В туманных глубинах его мозга было чересчур мало знаний, чтобы Турцию отличить от Персии или от Египта, от Аравии, от Марокко или Индии. Ко всему прочему прирожденный фантазер, он воспринял эти страны как одну загадочную страну, и она неудержимо влекла его с тех пор, как в его руки попала «Тысяча и одна ночь», — по мнению Парикмахера, лучшая книга на свете, в чем, к его удивлению, он встретил поддержку со стороны Журналиста. Ему хотелось бы, облачившись магометанином, бродить среди мечетей, швырять белые камешки в бурливые воды Босфора, в тени пирамид и верблюдов есть сладкие финики, посмотреть, как танцуют под флейту факира змеи, провести часок-другой в серрале, — конечно, с условием, что его не превратят в евнуха, — возлечь на мягких подушках с одалиской, которая даже в самый что ни на есть интересный момент не снимает с лица покрывало… У слушателей не хватило духа прервать потоки красноречия Парикмахера, указав на неточности в описании Стамбула. Все четверо одобрили изысканнейший вкус Парикмахера, и он кончил речь, чувствуя себя глубоко польщенным.
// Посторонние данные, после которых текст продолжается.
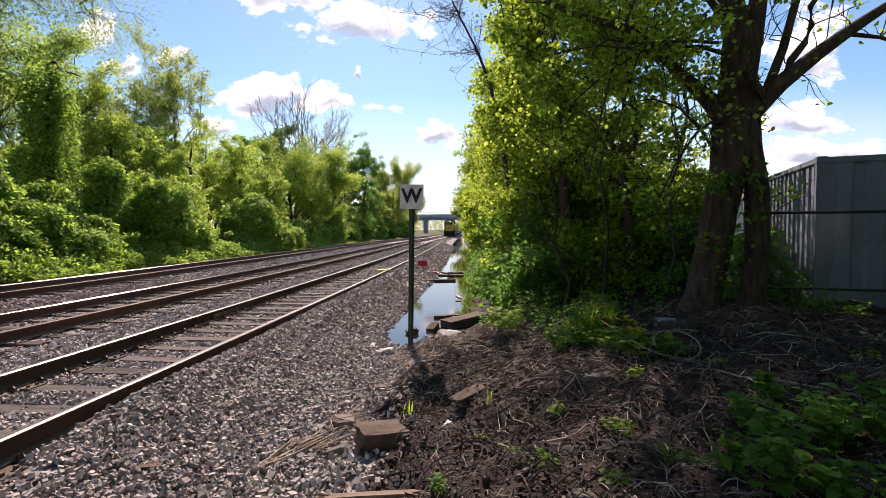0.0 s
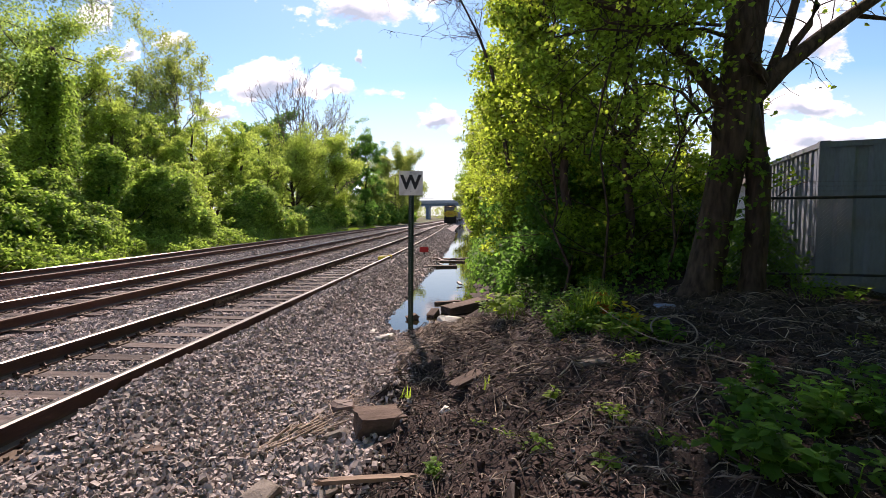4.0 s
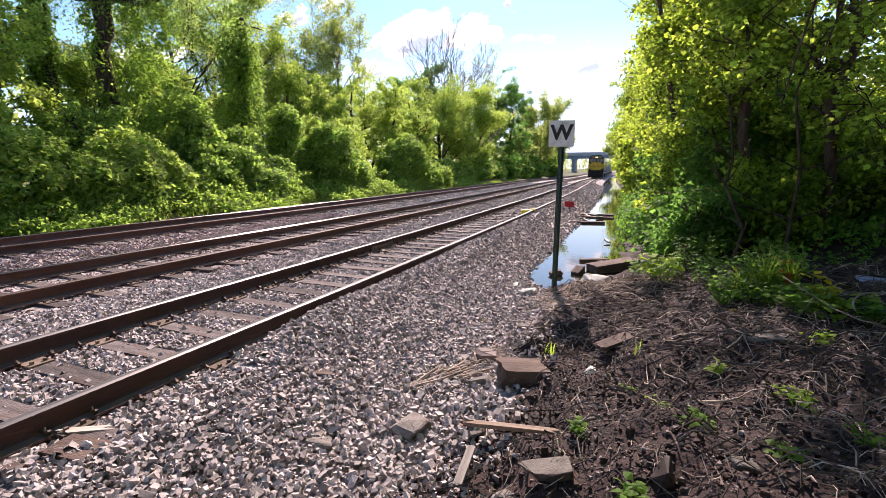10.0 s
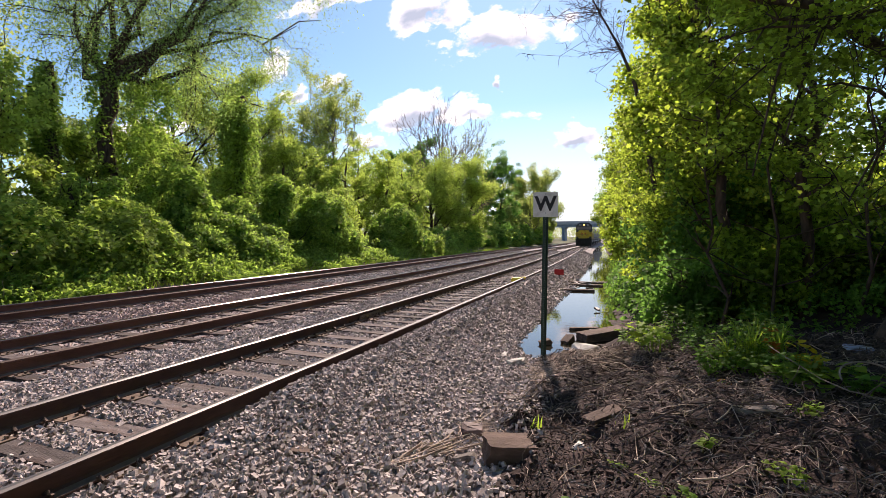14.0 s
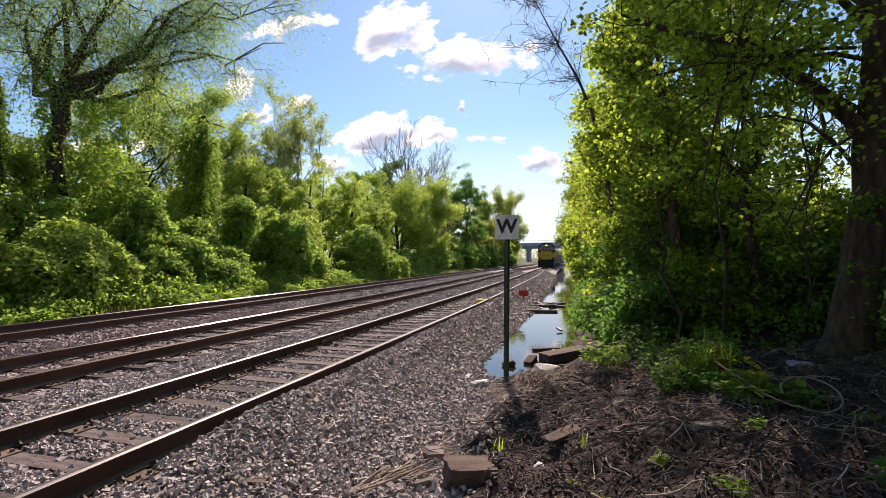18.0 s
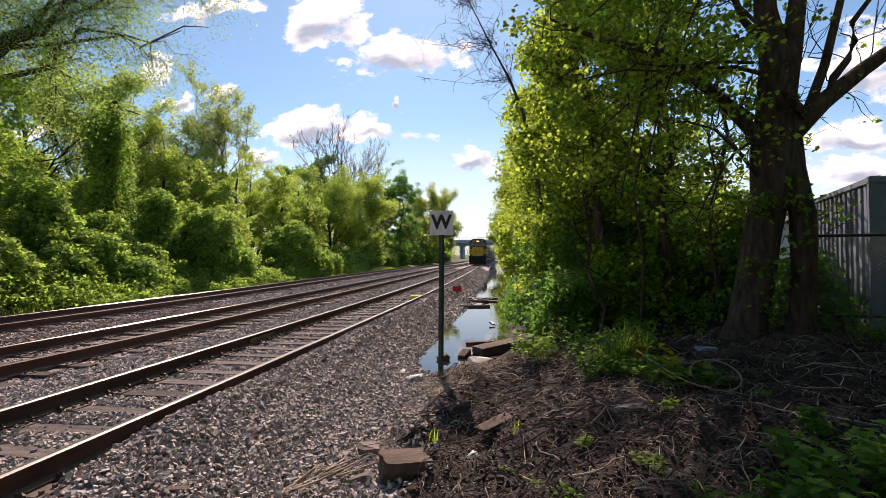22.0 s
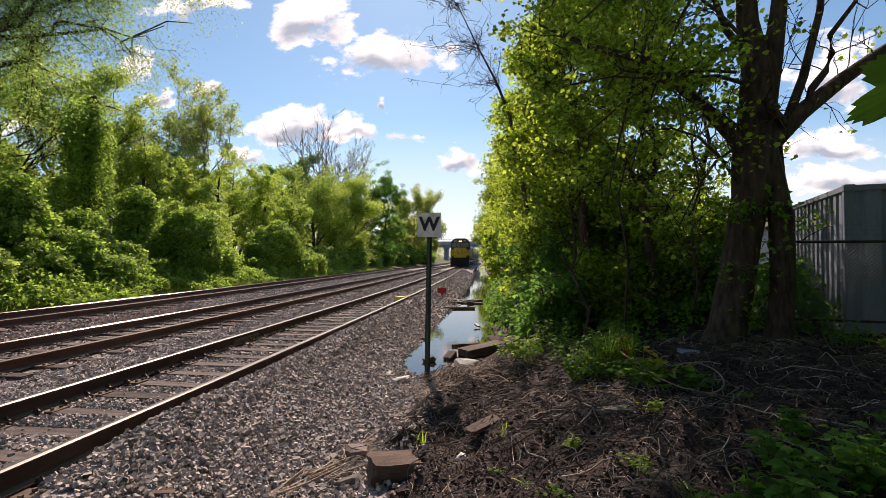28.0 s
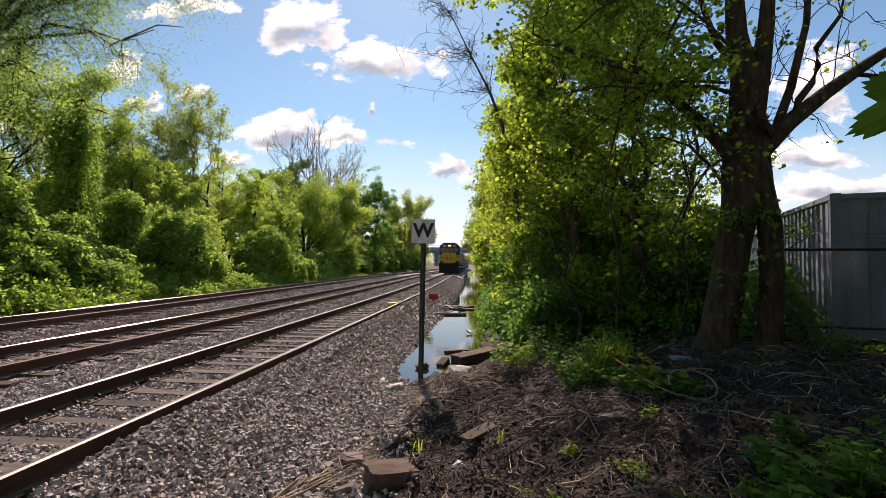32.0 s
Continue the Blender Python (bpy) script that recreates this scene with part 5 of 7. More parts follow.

Капитан отдавал предпочтение Риму. Его предки были выходцами из Италии, но не это определяло его симпатии. Он считал, что пальма первенства принадлежала Риму по праву истории, по праву эстетики, по праву человеческой мудрости. Столь категорическое утверждение неизбежно вызвало бы возражения Журналиста или Врача, уже нахмурившего брови, или Бухгалтера, который почувствовал себя оскорбленным в своих испанистских чувствах. Но Капитан, не дав им высказаться, продолжал:

— Поездка в Рим была золотой мечтой всей моей жизни. Если бы я не примкнул к заговору, иными словами, если бы не счел неотложным долгом выступить против диктатуры, сейчас я был бы в Риме, а не здесь, в тюрьме. Но я добровольно променял величие Колизея на убожество тюремной камеры.